WHAT IS EXPECTED: Starting at the top of the listing, extract every line up to and including the one with "turn = (Vector(target)". Pictures stay out of the copy.
— start of INFORMATION PROVIDED —
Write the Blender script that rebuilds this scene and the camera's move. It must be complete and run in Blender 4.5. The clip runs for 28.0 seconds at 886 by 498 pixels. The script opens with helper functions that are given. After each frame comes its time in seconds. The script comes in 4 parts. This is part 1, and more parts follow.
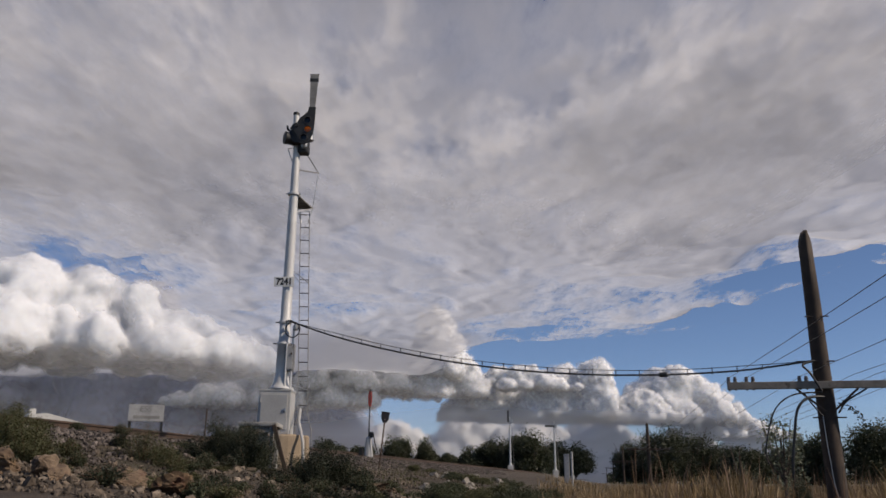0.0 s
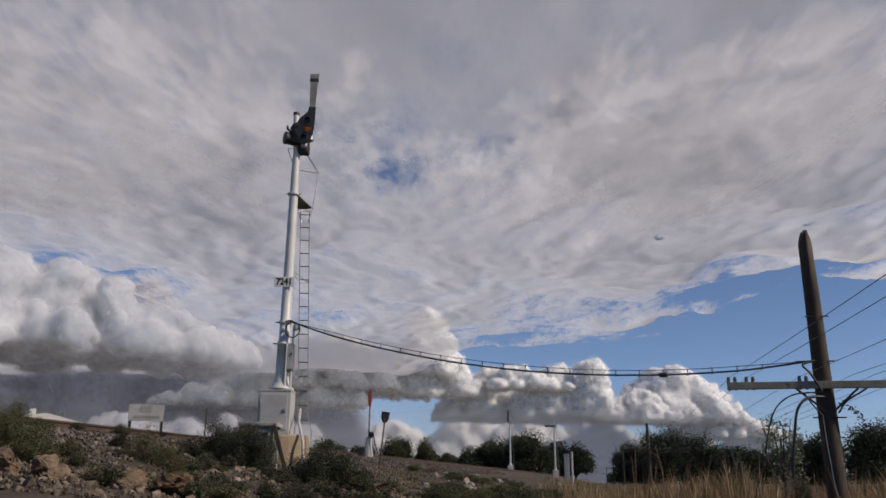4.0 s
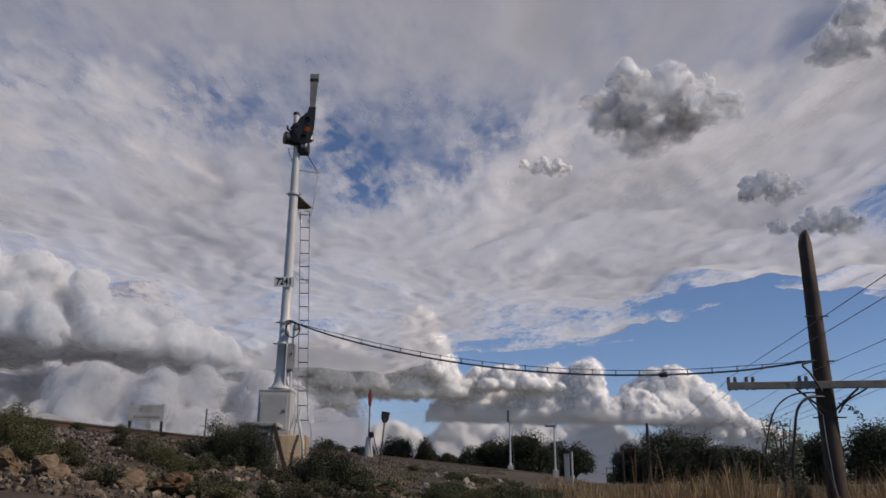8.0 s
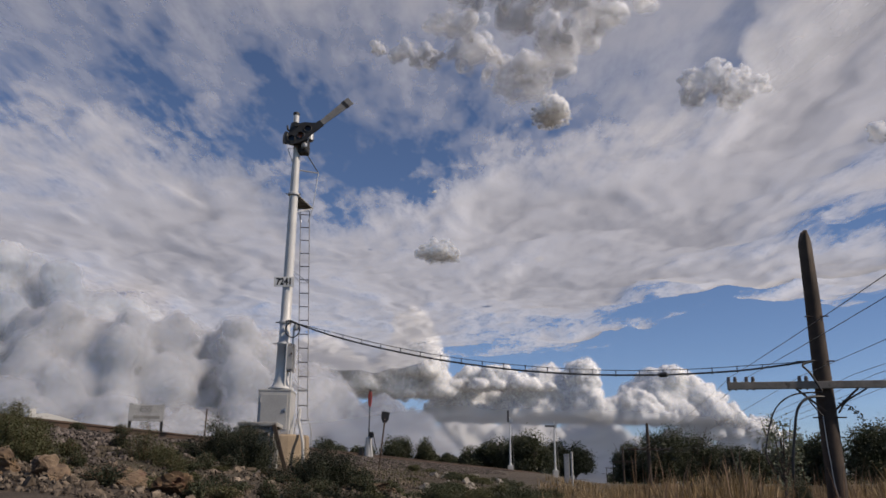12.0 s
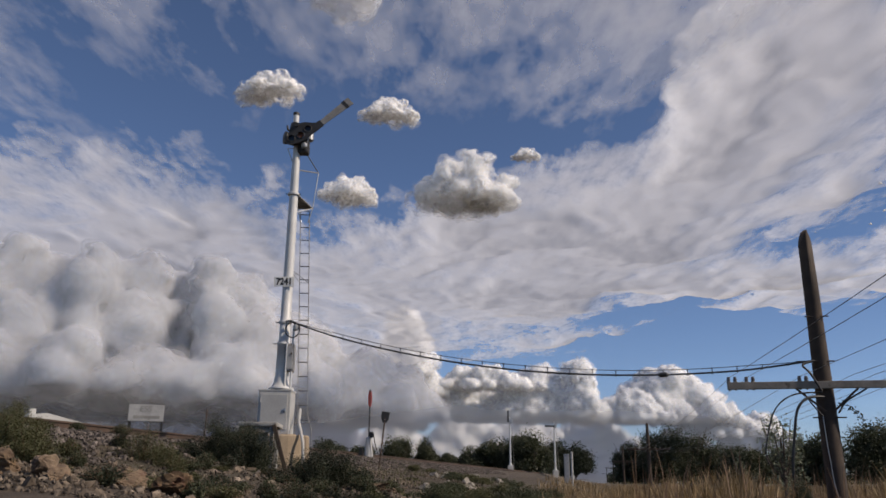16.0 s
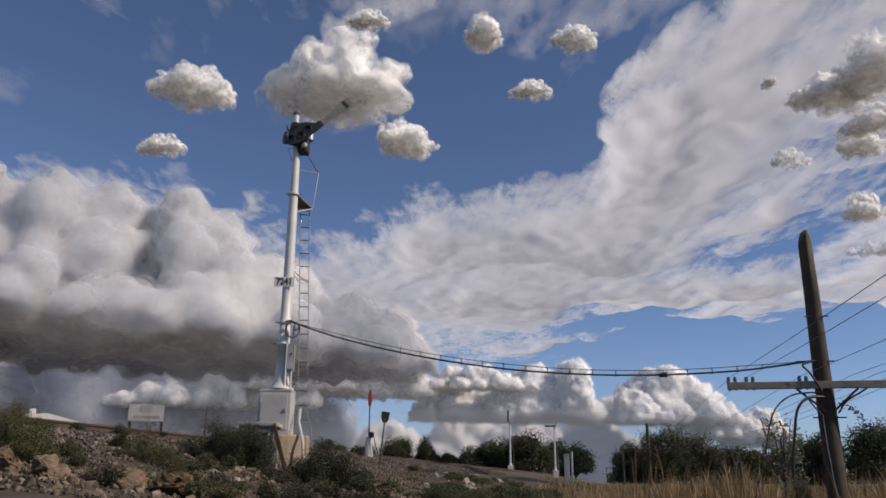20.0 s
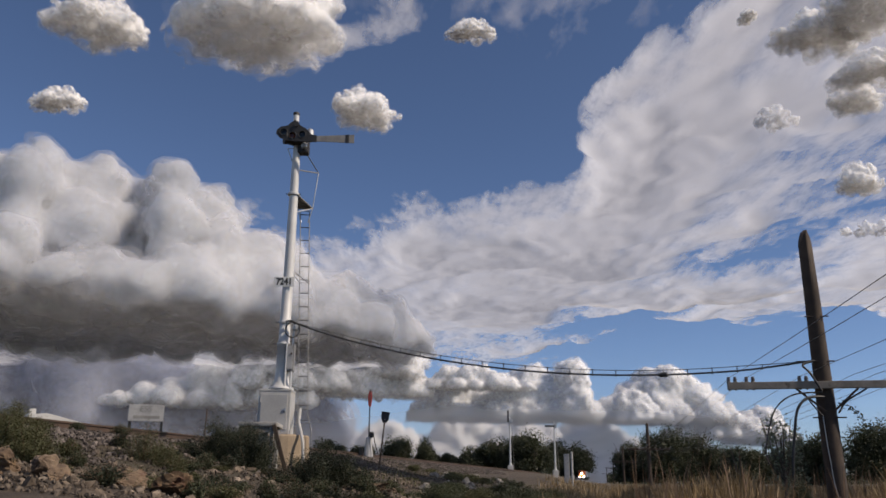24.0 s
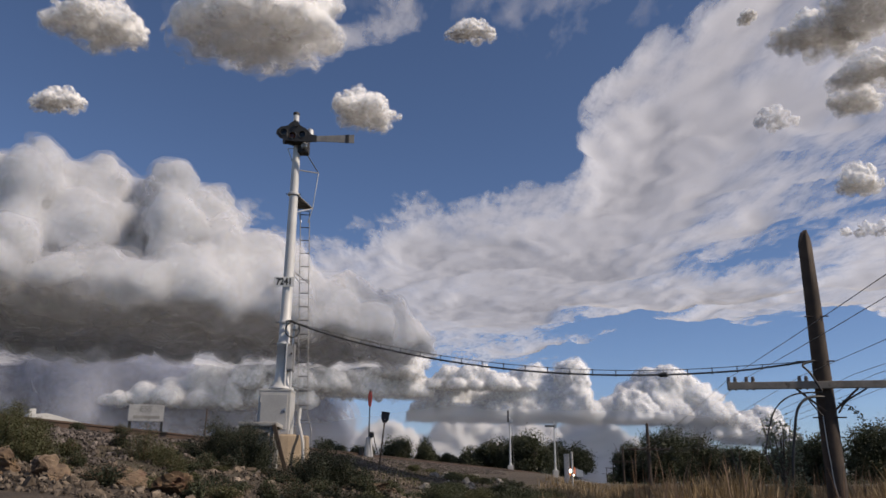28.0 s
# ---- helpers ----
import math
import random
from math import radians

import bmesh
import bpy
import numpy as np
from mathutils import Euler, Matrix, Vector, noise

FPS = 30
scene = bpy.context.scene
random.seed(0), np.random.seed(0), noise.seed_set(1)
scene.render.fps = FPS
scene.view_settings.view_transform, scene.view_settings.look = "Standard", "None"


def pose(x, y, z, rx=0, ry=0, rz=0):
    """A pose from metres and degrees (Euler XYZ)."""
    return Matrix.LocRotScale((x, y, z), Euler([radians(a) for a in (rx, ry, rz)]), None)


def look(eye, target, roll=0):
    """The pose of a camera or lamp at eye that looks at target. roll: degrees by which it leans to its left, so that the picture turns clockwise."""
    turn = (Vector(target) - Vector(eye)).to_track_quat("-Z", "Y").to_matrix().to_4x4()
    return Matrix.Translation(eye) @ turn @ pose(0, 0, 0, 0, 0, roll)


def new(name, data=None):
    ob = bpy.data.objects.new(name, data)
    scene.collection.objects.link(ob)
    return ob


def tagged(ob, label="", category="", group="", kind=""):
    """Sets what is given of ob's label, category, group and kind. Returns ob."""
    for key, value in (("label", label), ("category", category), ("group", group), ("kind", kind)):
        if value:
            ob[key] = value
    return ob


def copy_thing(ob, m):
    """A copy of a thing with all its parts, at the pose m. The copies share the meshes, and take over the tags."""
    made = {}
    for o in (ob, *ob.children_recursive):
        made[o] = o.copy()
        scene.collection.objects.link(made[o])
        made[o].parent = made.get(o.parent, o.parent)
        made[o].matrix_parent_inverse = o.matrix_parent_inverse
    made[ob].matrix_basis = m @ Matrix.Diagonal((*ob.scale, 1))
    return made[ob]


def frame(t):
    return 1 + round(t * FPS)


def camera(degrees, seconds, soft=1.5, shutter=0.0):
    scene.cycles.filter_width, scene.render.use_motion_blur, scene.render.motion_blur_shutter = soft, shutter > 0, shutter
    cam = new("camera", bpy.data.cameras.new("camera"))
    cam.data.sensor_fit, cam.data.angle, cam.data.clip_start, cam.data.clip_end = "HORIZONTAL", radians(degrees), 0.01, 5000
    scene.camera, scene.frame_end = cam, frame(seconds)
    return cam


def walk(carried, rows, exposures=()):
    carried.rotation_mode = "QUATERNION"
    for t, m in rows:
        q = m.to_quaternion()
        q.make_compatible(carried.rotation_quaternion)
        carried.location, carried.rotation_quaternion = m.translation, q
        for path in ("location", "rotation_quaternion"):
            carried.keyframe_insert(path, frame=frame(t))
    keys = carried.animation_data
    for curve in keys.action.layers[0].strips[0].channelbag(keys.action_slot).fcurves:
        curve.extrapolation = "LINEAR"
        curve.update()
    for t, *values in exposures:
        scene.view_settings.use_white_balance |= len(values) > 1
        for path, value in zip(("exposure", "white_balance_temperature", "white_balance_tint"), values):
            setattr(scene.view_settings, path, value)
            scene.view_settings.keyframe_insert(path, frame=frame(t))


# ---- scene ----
# ---- camera ----
cam = camera(59.93, 28.0, soft=1.6)
EYE = (0.0, 0.0, 1.0)
STILL = look(EYE, (0.0, 1.0, 1.0 + 404.0 / 1360.0), 0.4)
walk(cam, [(0.0, STILL), (28.0, STILL)], exposures=[(0.0, -0.1, 7250, 15), (8.0, -0.07, 7250, 15), (17.0, 0.04, 7250, 15), (21.5, 0.06, 7250, 15), (28.0, 0.06, 7250, 15)])

# ---- light ----
SUN_AZ, SUN_EL = 108.0, 39.0  # degrees to the right of the view, and above the horizon
sun_way = Vector((math.sin(radians(SUN_AZ)) * math.cos(radians(SUN_EL)), math.cos(radians(SUN_AZ)) * math.cos(radians(SUN_EL)), math.sin(radians(SUN_EL))))
world = bpy.data.worlds.new("sky")
scene.world = world
world.use_nodes = True
sky = world.node_tree.nodes.new("ShaderNodeTexSky")
sky.sky_type = "NISHITA"
sky.sun_disc = False
sky.sun_elevation, sky.sun_rotation = radians(SUN_EL), radians(SUN_AZ)
sky.altitude, sky.air_density, sky.dust_density, sky.ozone_density = 2000, 0.8, 0.02, 5.6
world.node_tree.links.new(sky.outputs[0], world.node_tree.nodes["Background"].inputs[0])
world.node_tree.nodes["Background"].inputs[1].default_value = 0.11
sun = new("sun", bpy.data.lights.new("sun", "SUN"))
sun.data.energy, sun.data.angle, sun.data.color = 4.0, radians(0.53), (1.0, 0.935, 0.84)
sun.matrix_world = look((0, 0, 0), -sun_way)
scene.cycles.transparent_max_bounces = 24


# ---- materials ----
class Tree:
    """Short ways to make nodes."""

    def __init__(self, name):
        self.m = bpy.data.materials.new(name)
        self.m.use_nodes = True
        self.t = self.m.node_tree
        self.t.nodes.clear()
        self.out = self.t.nodes.new("ShaderNodeOutputMaterial")

    def put(self, socket, value):
        if isinstance(value, bpy.types.NodeSocket):
            self.t.links.new(value, socket)
        elif isinstance(value, (tuple, list)) and len(value) == 3 and socket.type == "RGBA":
            socket.default_value = (*value, 1)
        else:
            socket.default_value = value

    def node(self, kind, **inputs):
        n = self.t.nodes.new(kind)
        for k, v in inputs.items():
            self.put(n.inputs[k.replace("_", " ")], v)
        return n

    def coords(self, which="Object"):
        return self.t.nodes.new("ShaderNodeTexCoord").outputs[which]

    def noise(self, vec, scale, detail=4.0, rough=0.55):
        return self.node("ShaderNodeTexNoise", Vector=vec, Scale=scale, Detail=detail, Roughness=rough).outputs[0]

    def math(self, op, a, b=0.0, c=0.0, clamp=False):
        n = self.t.nodes.new("ShaderNodeMath")
        n.operation, n.use_clamp = op, clamp
        for i, v in enumerate((a, b, c)):
            self.put(n.inputs[i], v)
        return n.outputs[0]

    def span(self, v, a, b, c=0.0, d=1.0, smooth=True):
        n = self.t.nodes.new("ShaderNodeMapRange")
        n.interpolation_type = "SMOOTHSTEP" if smooth else "LINEAR"
        for i, x in enumerate((v, a, b, c, d)):
            self.put(n.inputs[i], x)
        return n.outputs[0]

    def mix(self, f, a, b, blend="MIX"):
        n = self.t.nodes.new("ShaderNodeMix")
        n.data_type, n.blend_type = "RGBA", blend
        self.put(n.inputs[0], f), self.put(n.inputs[6], a), self.put(n.inputs[7], b)
        return n.outputs[2]

    def bump(self, height, strength, distance):
        return self.node("ShaderNodeBump", Height=height, Strength=strength, Distance=distance).outputs[0]

    def done(self, shader):
        self.t.links.new(shader, self.out.inputs[0])
        return self.m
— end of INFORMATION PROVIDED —
ANSWER BELOW:
Write the Blender script that rebuilds this scene and the camera's move. It must be complete and run in Blender 4.5. The clip runs for 28.0 seconds at 886 by 498 pixels. The script opens with helper functions that are given. After each frame comes its time in seconds. The script comes in 4 parts. This is part 1, and more parts follow.
0.0 s
4.0 s
8.0 s
12.0 s
16.0 s
20.0 s
24.0 s
28.0 s
# ---- helpers ----
import math
import random
from math import radians

import bmesh
import bpy
import numpy as np
from mathutils import Euler, Matrix, Vector, noise

FPS = 30
scene = bpy.context.scene
random.seed(0), np.random.seed(0), noise.seed_set(1)
scene.render.fps = FPS
scene.view_settings.view_transform, scene.view_settings.look = "Standard", "None"


def pose(x, y, z, rx=0, ry=0, rz=0):
    """A pose from metres and degrees (Euler XYZ)."""
    return Matrix.LocRotScale((x, y, z), Euler([radians(a) for a in (rx, ry, rz)]), None)


def look(eye, target, roll=0):
    """The pose of a camera or lamp at eye that looks at target. roll: degrees by which it leans to its left, so that the picture turns clockwise."""
    turn = (Vector(target) - Vector(eye)).to_track_quat("-Z", "Y").to_matrix().to_4x4()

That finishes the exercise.